I’m not quite sure where the break is, but there was a big gap in time between Reki Kawahara starting the Moon Cradle arc in his webnovel version of Sword Art Online and his finishing it. The reason for the gap, of course, was that he was busy taking SAO and Accel World and making them actual published books. And I have to say, this book does feature a more mature style than I’m used to with this series, more in line with what he’d been doing with Progressive. There’s some wonderful prose descriptions of the Underworld here, and aside from a sneering villain (who even uses the word ‘confound’, a word only villains use), there’s not as much of the author’s usual bad habits. This book almost feels at times like it’s meant to be spinning off Ronie and Tiese into their own book series, serving as sort of a distaff Kirito and Eugeo for the next generation. But of course the issue there is that Kirito and Asuna are still around, and why call up Blue Beetle and Booster Gold when you can get Superman and The Flash?

We’re back in Centoria again after Kirito and Ronie’s adventures in the dark lands, but the threat of a civil war is still ongoing, and the investigation is proving frustrating, mostly as it would seem to involve people who can easily bypass the Taboo Index and also have tons of power. You would think it might be the Emperors and high nobles, but we’re shown a quick flashback at the start of the book that helpfully tells us they’ve all been killed off by our heroes.
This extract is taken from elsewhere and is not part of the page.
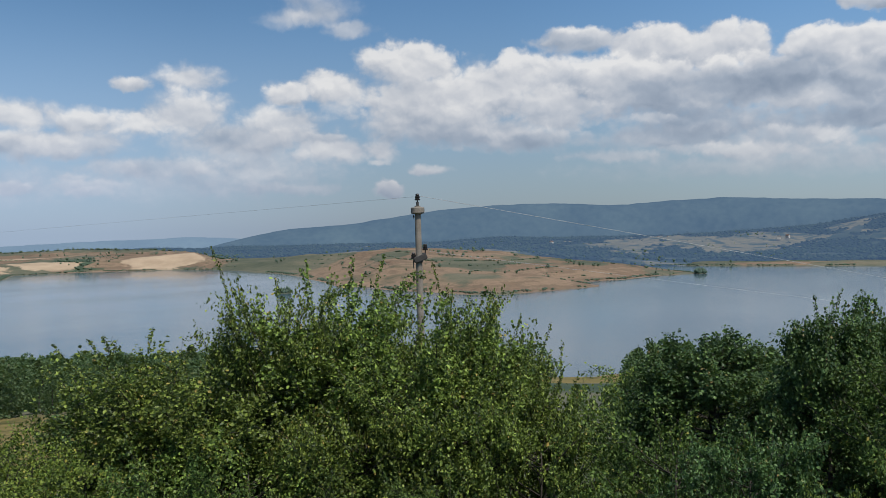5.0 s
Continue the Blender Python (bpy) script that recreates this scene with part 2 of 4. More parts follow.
    near = k.math("MULTIPLY", k.math("LESS_THAN", k.math("ABSOLUTE", k.math("SUBTRACT", az, 42.0)), 80.0), k.math("LESS_THAN", k.math("ABSOLUTE", k.math("SUBTRACT", el, 12.0)), 16.0))
    out = k.add("ShaderNodeOutputWorld")
    k.put(out.inputs[0], choose(near, clear.outputs[0], sides))


SKY, CLOUD, HAZE, HAZE_SHADED = 0.092, 0.80, (0.42, 0.515, 0.70), (0.338, 0.373, 0.436)
build_sky()

# ---- materials ----


def material(name):
    m = bpy.data.materials.new(name)
    m.use_nodes = True
    return m, Nodes(m.node_tree)


def finish(k, shader, bump=None):
    out = k.add("ShaderNodeOutputMaterial")
    k.put(out.inputs[0], shader)


def surface(name, stops, scale, rough=0.85, fine=8.0, bump=0.3, coord="Object", random=0.0, metal=0.0, depth=0.02):
    """A matt natural surface: colour ramp over two scales of noise, with relief."""
    m, k = material(name)
    pos = k.add("ShaderNodeTexCoord").outputs[coord]
    n = k.math("ADD", k.math("MULTIPLY", k.noise(pos, scale, 4.0), 0.6), k.math("MULTIPLY", k.noise(pos, scale * fine, 5.0, 0.65), 0.4))
    if random:
        info = k.add("ShaderNodeObjectInfo")
        n = k.math("ADD", n, k.math("MULTIPLY", k.math("SUBTRACT", info.outputs["Random"], 0.5), random))
    b = k.add("ShaderNodeBsdfPrincipled")
    k.put(b.inputs["Base Color"], k.ramp(n, [(0.3 + 0.4 * i / (len(stops) - 1), c) for i, c in enumerate(stops)]))
    b.inputs["Roughness"].default_value, b.inputs["Metallic"].default_value = rough, metal
    if bump:
        bn = k.add("ShaderNodeBump")
        k.put(bn.inputs["Height"], n)
        bn.inputs["Strength"].default_value, bn.inputs["Distance"].default_value = bump, depth
        k.put(b.inputs["Normal"], bn.outputs[0])
    finish(k, b.outputs[0])
    return m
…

Fortunately, as it turns out, Tiese’s inability to let go of Eugeo sees her and Ronie visiting a mansion rumored to be haunted, and finding that it’s actually home to the very conspiracy they’re looking for. Can they stop the big bad by themselves? Well, no, it’s Kirito’s series still. But they do most of it. And their dragons are very cute.

The writing, as I noted at the start of this review, may be more mature, but the plotting still leaves something to be desired. He even admits in the afterword that most everything he sets up in these two books is left open-ended (including Ronie’s own love for Kirito, which Asuna muses on but never actually sits down with her to discuss), and it gives the whole volume a feeling of a series that got cancelled by Shonen Jump before it could really tell its story. There’s also a chapter with Ronie’s baby dragon going to get help, which involves befriending a rat and has a very Incredible Journey feel to it, but is also 100% pointless. I did really enjoy the scene with Kirito and Asuna getting ready for bed, which shows a relaxed ease to them as a couple (though honestly, Kirito still behaves like a kid a great deal of the time). Notably, they sleep in the same bed with pajamas on – after the first SAO book, any suggestion they’re a sexually active couple has been thoroughly absent.
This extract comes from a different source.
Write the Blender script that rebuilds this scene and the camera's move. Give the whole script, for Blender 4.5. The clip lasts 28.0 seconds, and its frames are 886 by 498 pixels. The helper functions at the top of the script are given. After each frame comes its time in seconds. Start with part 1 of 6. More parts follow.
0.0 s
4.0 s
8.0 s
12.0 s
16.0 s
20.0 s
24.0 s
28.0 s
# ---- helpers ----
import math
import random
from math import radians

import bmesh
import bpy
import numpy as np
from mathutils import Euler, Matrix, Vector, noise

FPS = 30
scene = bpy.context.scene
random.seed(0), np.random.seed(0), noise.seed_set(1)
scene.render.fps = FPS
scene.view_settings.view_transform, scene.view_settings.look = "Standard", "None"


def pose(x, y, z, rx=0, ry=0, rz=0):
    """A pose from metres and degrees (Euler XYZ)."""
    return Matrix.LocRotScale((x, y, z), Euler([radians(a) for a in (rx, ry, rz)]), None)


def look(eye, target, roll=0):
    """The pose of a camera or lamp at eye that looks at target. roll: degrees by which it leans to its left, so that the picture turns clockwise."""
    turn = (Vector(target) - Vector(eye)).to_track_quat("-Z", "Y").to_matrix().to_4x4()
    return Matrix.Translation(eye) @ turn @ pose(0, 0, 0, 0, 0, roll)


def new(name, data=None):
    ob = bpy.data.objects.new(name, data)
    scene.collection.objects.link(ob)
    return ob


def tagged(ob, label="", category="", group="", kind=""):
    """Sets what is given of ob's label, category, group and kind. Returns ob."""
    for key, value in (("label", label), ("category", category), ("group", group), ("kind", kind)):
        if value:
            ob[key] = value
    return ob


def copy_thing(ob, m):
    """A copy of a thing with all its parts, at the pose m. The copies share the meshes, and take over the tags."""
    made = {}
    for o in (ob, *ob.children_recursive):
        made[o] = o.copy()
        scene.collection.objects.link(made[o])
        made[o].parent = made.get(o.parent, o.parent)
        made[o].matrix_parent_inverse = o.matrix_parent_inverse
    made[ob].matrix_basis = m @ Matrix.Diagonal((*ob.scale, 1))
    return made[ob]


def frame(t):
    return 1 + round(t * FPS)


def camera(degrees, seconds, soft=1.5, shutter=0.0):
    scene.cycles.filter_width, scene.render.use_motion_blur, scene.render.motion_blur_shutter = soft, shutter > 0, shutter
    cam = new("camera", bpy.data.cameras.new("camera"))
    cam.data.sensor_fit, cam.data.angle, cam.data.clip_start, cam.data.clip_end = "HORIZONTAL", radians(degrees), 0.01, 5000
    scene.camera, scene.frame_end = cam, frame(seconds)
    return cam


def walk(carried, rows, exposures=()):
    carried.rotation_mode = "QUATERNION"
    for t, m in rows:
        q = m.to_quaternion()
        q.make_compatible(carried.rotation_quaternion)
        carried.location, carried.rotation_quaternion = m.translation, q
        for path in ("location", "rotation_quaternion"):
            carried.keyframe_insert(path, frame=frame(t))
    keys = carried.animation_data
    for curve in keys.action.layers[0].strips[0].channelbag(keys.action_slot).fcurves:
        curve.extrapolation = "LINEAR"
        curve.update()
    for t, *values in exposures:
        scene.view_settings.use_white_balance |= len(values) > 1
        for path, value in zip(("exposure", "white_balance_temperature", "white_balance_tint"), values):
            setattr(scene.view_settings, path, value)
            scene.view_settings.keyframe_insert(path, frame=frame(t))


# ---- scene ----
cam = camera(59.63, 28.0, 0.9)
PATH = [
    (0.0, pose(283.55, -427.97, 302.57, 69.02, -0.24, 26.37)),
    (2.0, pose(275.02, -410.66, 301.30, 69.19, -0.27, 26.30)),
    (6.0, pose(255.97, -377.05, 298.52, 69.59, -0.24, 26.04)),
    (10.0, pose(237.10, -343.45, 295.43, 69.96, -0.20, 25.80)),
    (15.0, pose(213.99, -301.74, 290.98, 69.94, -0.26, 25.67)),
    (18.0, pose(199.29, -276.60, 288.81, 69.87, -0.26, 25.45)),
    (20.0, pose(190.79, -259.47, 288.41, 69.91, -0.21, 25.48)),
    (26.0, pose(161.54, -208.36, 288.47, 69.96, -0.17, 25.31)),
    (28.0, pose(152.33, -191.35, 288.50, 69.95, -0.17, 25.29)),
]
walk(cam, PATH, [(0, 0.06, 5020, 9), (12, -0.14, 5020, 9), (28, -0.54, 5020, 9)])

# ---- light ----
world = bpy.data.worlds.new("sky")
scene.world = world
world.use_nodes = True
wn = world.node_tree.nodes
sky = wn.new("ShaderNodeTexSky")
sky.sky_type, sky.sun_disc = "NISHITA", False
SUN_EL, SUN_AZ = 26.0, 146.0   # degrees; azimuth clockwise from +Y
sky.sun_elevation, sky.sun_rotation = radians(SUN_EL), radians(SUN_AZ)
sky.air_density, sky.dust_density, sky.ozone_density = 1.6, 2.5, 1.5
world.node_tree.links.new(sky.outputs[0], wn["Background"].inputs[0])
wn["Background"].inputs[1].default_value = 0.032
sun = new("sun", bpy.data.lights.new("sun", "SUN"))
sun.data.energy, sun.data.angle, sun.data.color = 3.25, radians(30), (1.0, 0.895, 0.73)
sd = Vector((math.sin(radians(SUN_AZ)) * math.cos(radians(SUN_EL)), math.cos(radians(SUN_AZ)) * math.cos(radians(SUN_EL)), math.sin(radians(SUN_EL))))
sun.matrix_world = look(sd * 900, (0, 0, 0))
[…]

So the prose is good here, but it leaves a reader dissatisfied if they were hoping for things to be tied up in a neat bow. But fear not, lovers of Kirito everywhere (there are some, right?), we’re getting a brand new arc next time that is not from a webnovel. Unital Ring brings us back to real-world future Japan, introduces a new game to confound everyone, and may bring back a few surprises from the past. But it won’t have Ronie or Tiese.

Sword Art Online, Vol. 19: Moon Cradle

By Reki Kawahara and abec. Released in Japan by Dengeki Bunko. Released in North America by Yen On. Translated by Stephen Paul.
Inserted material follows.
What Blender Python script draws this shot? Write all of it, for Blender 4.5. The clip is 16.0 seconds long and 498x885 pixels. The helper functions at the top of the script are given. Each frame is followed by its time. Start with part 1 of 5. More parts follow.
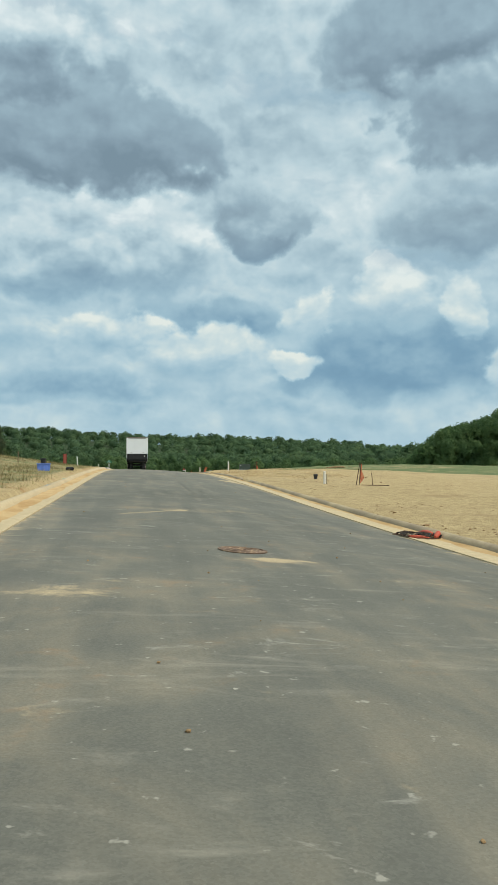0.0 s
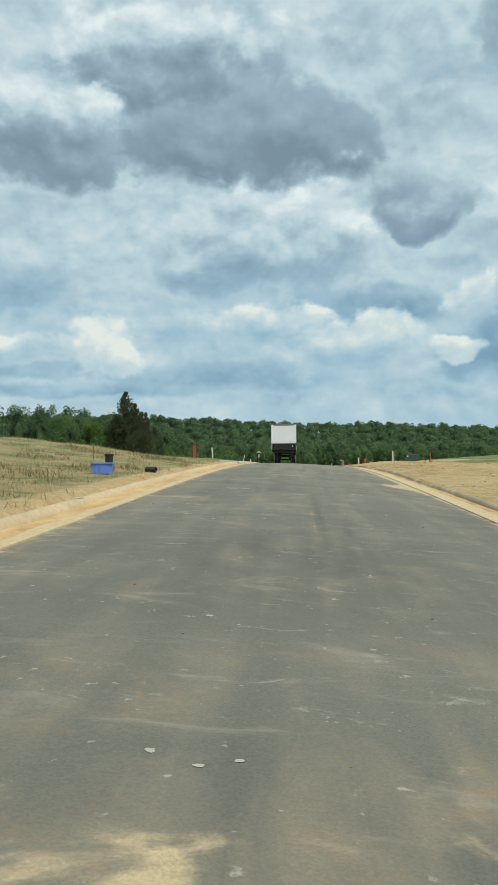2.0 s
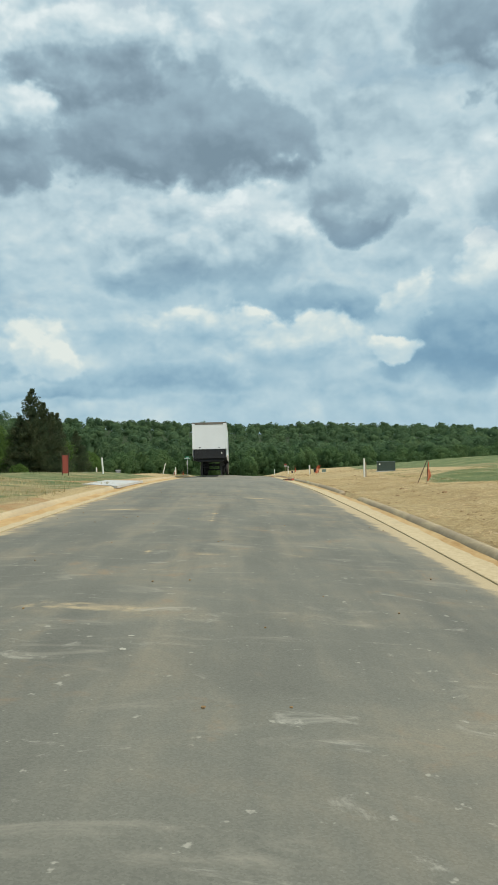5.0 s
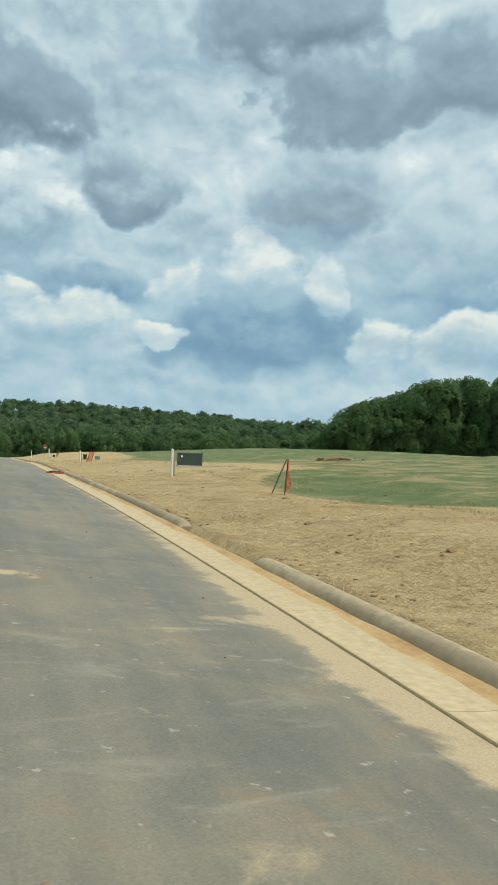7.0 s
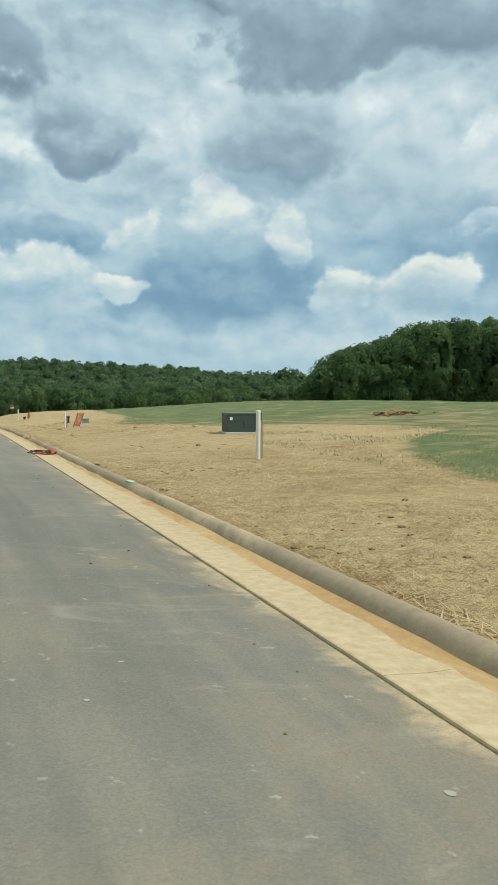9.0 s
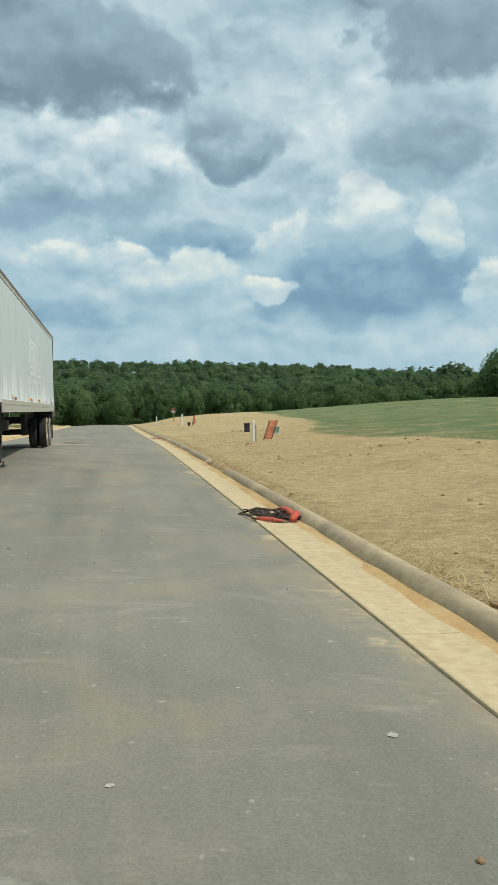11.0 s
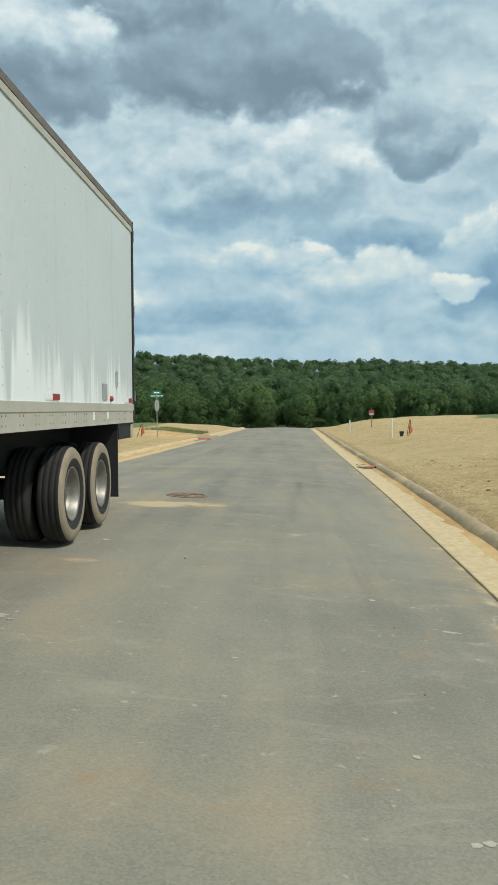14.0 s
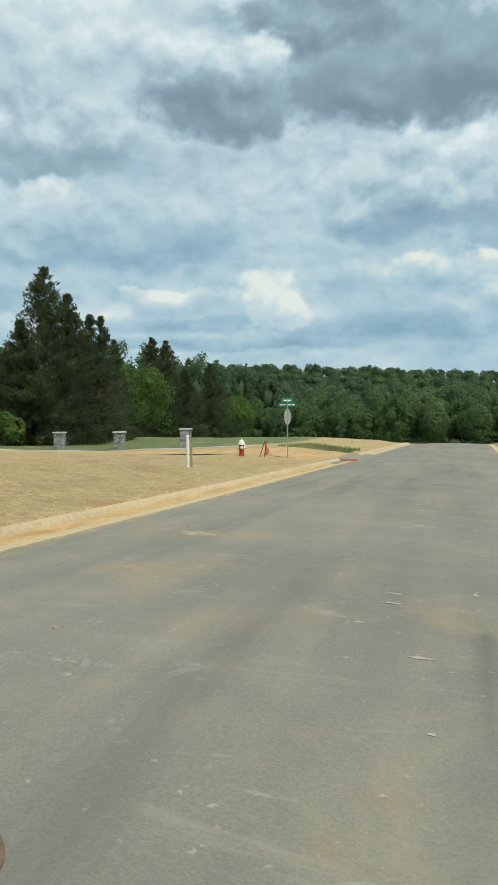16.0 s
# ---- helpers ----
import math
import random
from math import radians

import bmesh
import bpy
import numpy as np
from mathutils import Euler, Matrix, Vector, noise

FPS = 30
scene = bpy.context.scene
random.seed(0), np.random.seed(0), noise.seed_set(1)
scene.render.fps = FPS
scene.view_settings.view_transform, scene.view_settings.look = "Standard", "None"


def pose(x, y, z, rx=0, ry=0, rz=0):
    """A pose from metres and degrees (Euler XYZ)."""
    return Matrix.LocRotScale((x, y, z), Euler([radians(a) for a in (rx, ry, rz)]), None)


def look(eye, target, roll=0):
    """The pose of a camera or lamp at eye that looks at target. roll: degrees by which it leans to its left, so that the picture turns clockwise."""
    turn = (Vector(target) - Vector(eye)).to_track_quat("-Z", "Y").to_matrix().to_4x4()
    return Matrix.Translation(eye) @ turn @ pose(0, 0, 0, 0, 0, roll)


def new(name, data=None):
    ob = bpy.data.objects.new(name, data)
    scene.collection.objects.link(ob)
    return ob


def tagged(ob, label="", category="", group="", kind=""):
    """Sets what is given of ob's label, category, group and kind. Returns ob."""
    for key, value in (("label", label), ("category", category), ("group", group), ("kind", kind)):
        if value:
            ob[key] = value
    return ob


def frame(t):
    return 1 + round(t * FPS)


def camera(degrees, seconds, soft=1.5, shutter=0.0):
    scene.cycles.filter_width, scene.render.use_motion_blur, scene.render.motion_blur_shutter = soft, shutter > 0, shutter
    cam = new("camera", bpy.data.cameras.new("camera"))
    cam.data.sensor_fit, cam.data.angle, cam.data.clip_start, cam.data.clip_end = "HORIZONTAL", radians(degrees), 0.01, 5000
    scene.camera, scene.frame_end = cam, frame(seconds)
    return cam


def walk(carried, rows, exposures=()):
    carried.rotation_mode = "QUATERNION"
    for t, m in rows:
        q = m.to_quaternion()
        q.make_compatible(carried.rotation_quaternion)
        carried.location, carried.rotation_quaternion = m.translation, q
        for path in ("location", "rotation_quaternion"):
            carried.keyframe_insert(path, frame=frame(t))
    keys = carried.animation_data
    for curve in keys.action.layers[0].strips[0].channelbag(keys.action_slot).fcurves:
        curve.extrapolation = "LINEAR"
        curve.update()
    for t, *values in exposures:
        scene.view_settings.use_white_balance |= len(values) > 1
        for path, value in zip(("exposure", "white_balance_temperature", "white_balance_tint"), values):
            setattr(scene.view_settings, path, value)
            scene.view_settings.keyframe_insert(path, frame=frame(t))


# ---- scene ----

Well, having wrapped up the 10-volume Alicization arc, here we are back in the Underworld anyway. This book takes place in the subjective 200 years of time that Kirito and Asuna spent there before returning to the real world – in fact, it takes place in the first few months of those 200 years. There’s still a lot to be sorted out, mostly as the darklanders live in a barren wasteland (because it’s meant to be a game and they were meant to be evil) and the humans live in nice plentiful farmlands. Worse still, there’s a murder, something thought to be impossible. It quickly becomes clear that the murderer is trying to set things up so that there will be another war between the two groups. Can Kirito and Ronie find out who is behind all this? And can Ronie actually manage to confess to Kirito, something that seems to elude all the other heroines not named Asuna. Fortunately, she has a big advantage here: she’s the 3rd-person narrator, and the book is better for it.

Those who don’t like Kirito… well, first of all, why are you reading Vol. 19 of this series? But secondly, you won’t like this one, as he’s overpowered and also cheeky most of the time. It’s easy to see why Ronie loves him, and also easy to see why she feels inferior compared to Asuna, who is very much in the wise all-knowing mode here. She and Tiese have the same problem, but framed differently: Tiese is still in love with Eugeo, but he’s dead, and she can’t move on. Meanwhile, Ronie is in love with Kirito, who is in her face every day, but is also taken. In other words, Ronie falls into the same category as every other SAO heroine who isn’t Asuna (or, arguably, Alice). Ronie also has some doubts about her ability as a Knight, though those start to be resolved by the end of the book when she’s able to channel her inner Kirito and do seemingly impossible stunts.

We get not one but two babies in this book – Fanatio’s child at the start, who gets to be thrown hundreds of feet into the air and then caught, every baby’s dream, as well as the child of Iskahn and Sheyta, who shown off the two sides coming together and also sadly proves to be our baby in distress towards the end, though I suppose I should count myself lucky that there are no rape threats in this book. Indeed, with the lack of that and also the lack of a super evil sneering villain, this book shows off a maturity that the SAO series has lacked at times. This was, I believe, the last of the webnovel material to be adapted for light novels – which is important, because it means we’re moving past the sometimes amateurish writing from 15 years ago. And, as I said before, the book also reads better when not in first-person perspective. I wish he did that more often.

This is the first of a two-parter, and the next volume promises a bit more Asuna. Still likely filtered through Ronie, through, which is fine. I like her. SAO fans should find a lot to enjoy here, and SAO haters should find a lot of ammo.